### Supplied information
[start]

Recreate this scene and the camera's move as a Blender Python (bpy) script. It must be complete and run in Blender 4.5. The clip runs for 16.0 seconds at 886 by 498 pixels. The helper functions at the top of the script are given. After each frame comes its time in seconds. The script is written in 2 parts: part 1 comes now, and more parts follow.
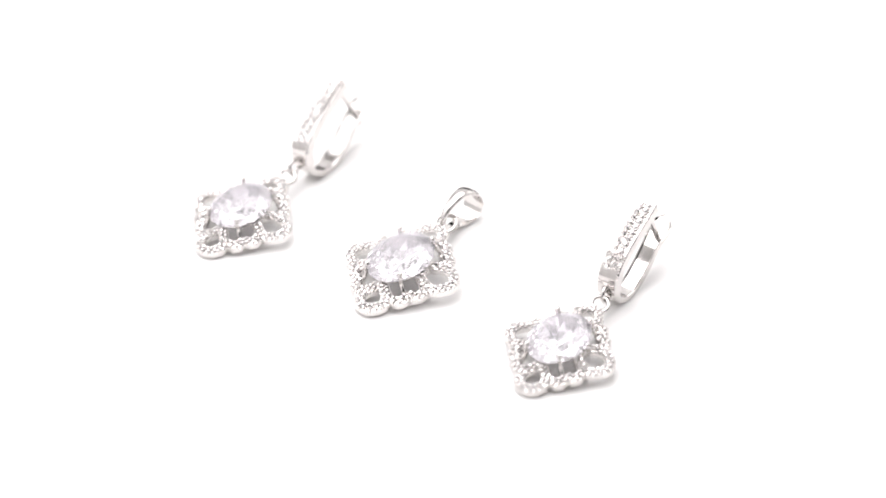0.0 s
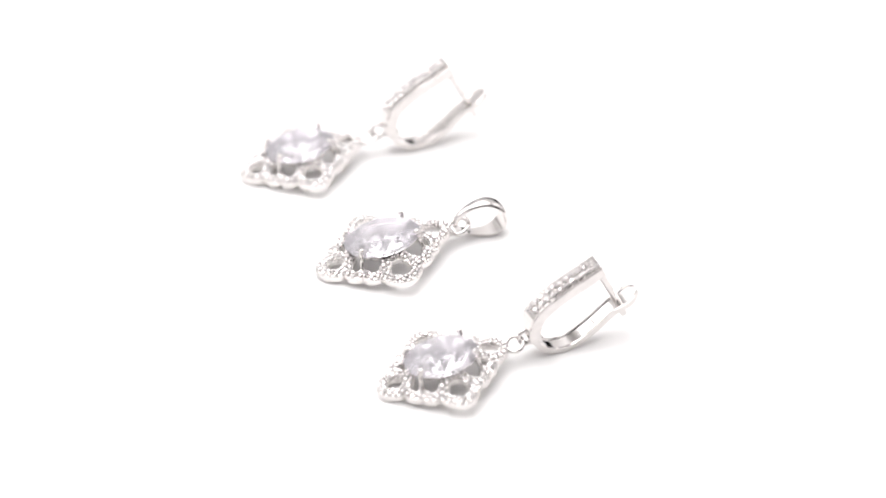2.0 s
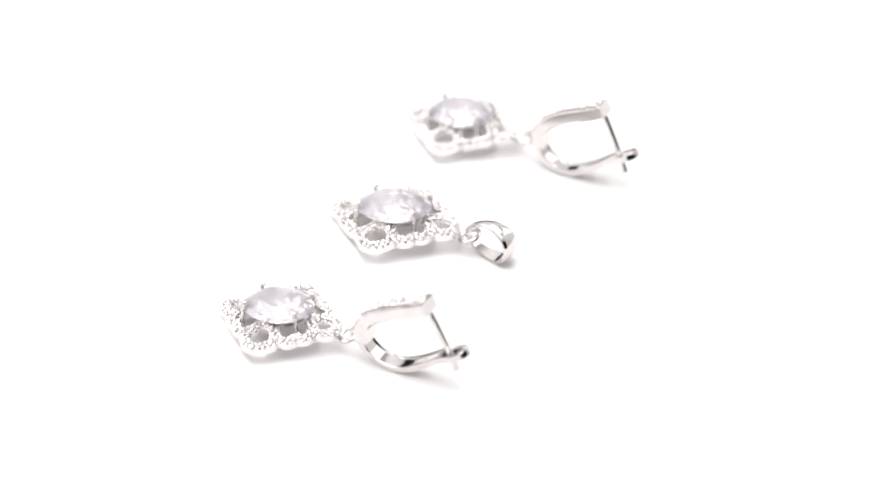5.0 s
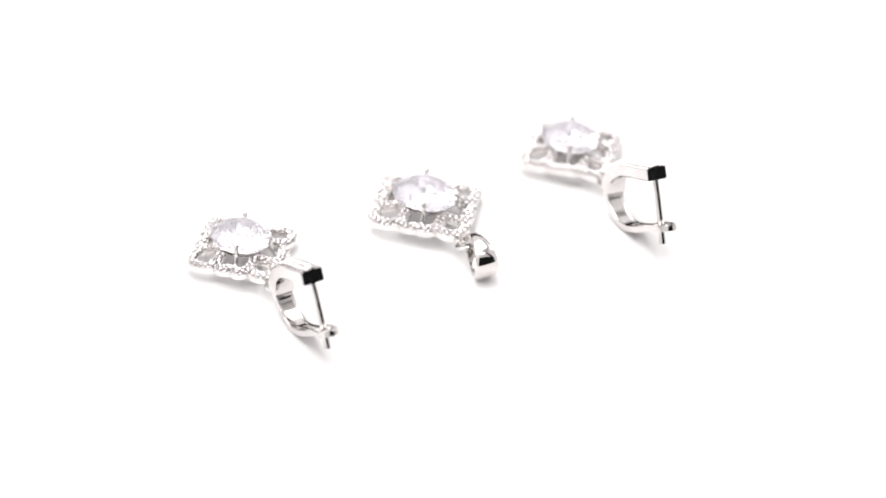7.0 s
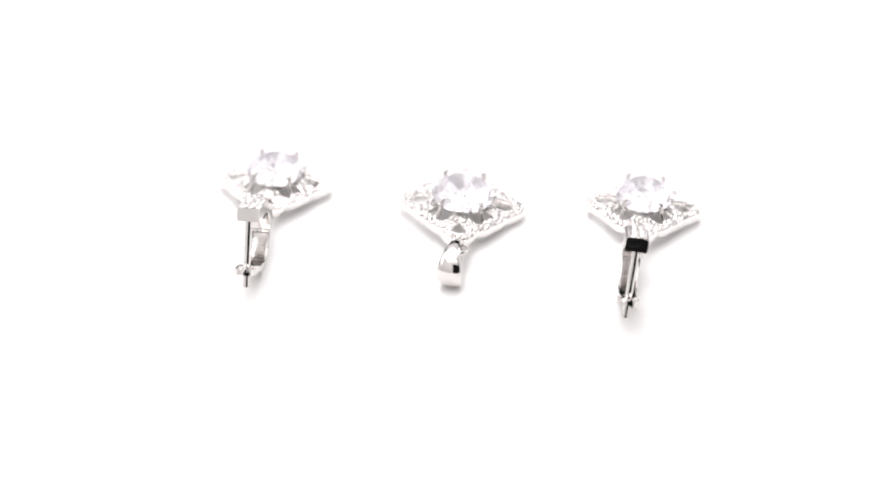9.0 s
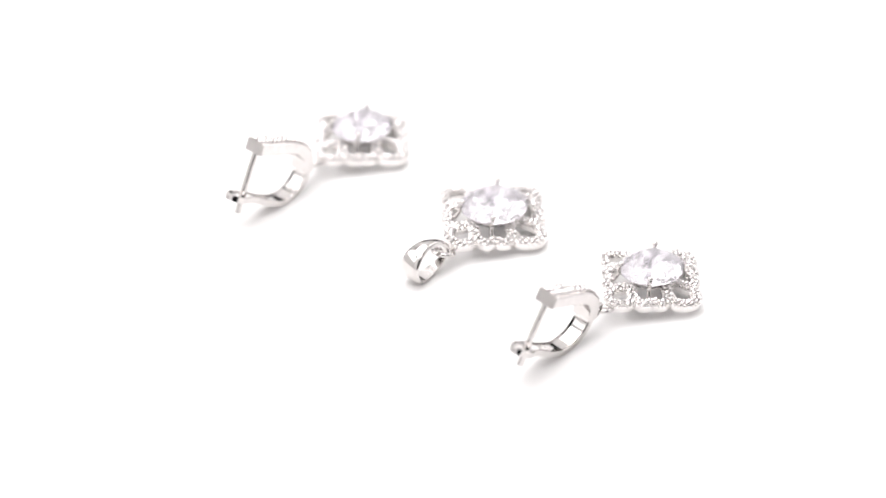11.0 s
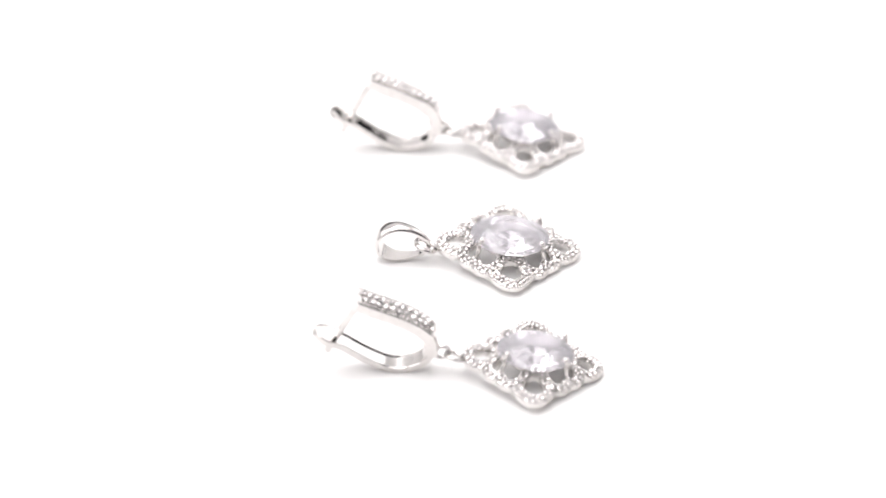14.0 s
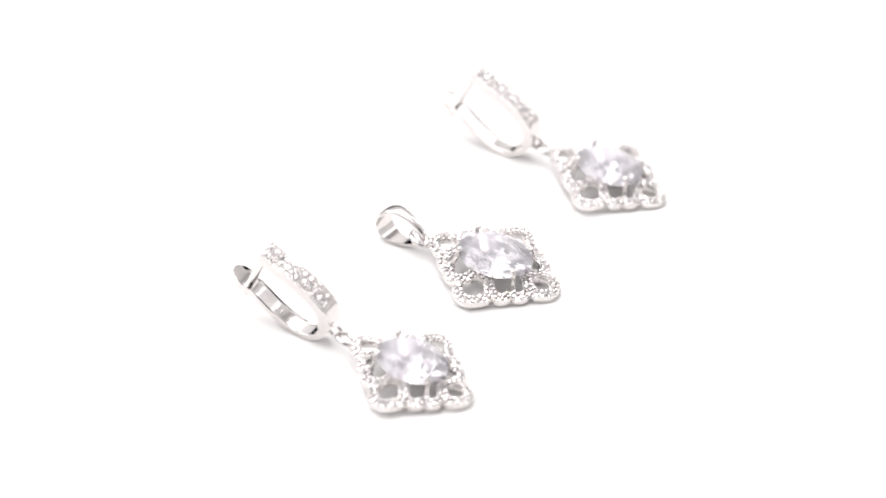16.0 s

[end]

### What to work on
Print each line of the material above exactly, with the pictures removed from your copy.

### Task answer
Recreate this scene and the camera's move as a Blender Python (bpy) script. It must be complete and run in Blender 4.5. The clip runs for 16.0 seconds at 886 by 498 pixels. The helper functions at the top of the script are given. After each frame comes its time in seconds. The script is written in 2 parts: part 1 comes now, and more parts follow.
0.0 s
2.0 s
5.0 s
7.0 s
9.0 s
11.0 s
14.0 s
16.0 s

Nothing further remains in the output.